I don’t have a smart way to tackle Twin Peaks. I don’t think I’m remotely the poster child or champion for the types of writing I’m describing here. But I do feel confident saying that the frustration people have with Twin Peaks has as much to do with the way TV critics have framed the discussions around this show as the show itself. We just have very little experience dealing with something like Twin Peaks: Dig Dougie, and so we fall back on what usually works. Honestly, if we just posted audio of ourselves talking in our sleep while experiencing vivid nightmares, we’d be honoring the show more than trying to figure out what Bob’s master plan is.

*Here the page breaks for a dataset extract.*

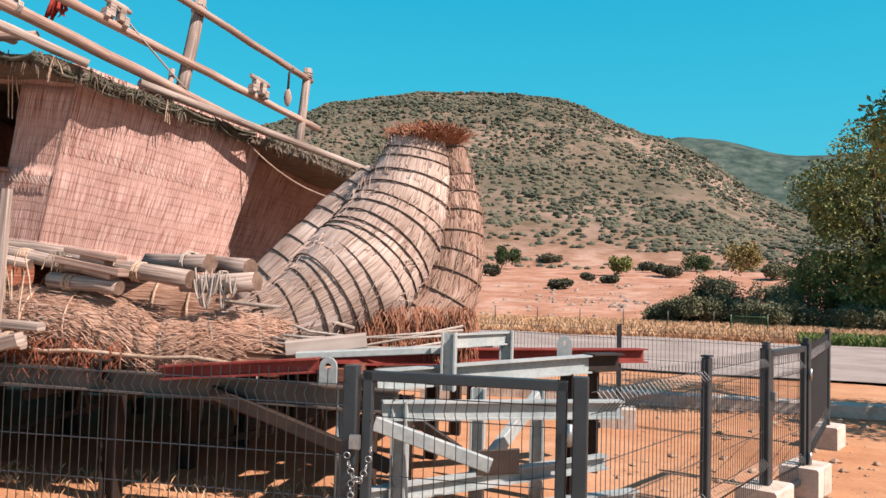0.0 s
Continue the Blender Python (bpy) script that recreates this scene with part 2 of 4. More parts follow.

Trying to fit every show into a single, familiar review format obviously doesn’t just affect Twin Peaks. It affects children’s programs, reality TV, procedurals, and a host of other genres as well. Just because it’s tough to write an episodic review of Law & Order doesn’t mean it’s a bad show. It means that Law & Order doesn’t fit the reactionary model that helped define what quality TV is. None of this is to say that every show is amazing and deserves a participation trophy, either! It just means that our lack of variety in writing about TV has inherently limited how we celebrate it. And that’s a bummer.

I’m sure I’ll have more to say about Twin Peaks as the season winds down. In the meantime, I’m off to choreograph the first third of my interpretive dance.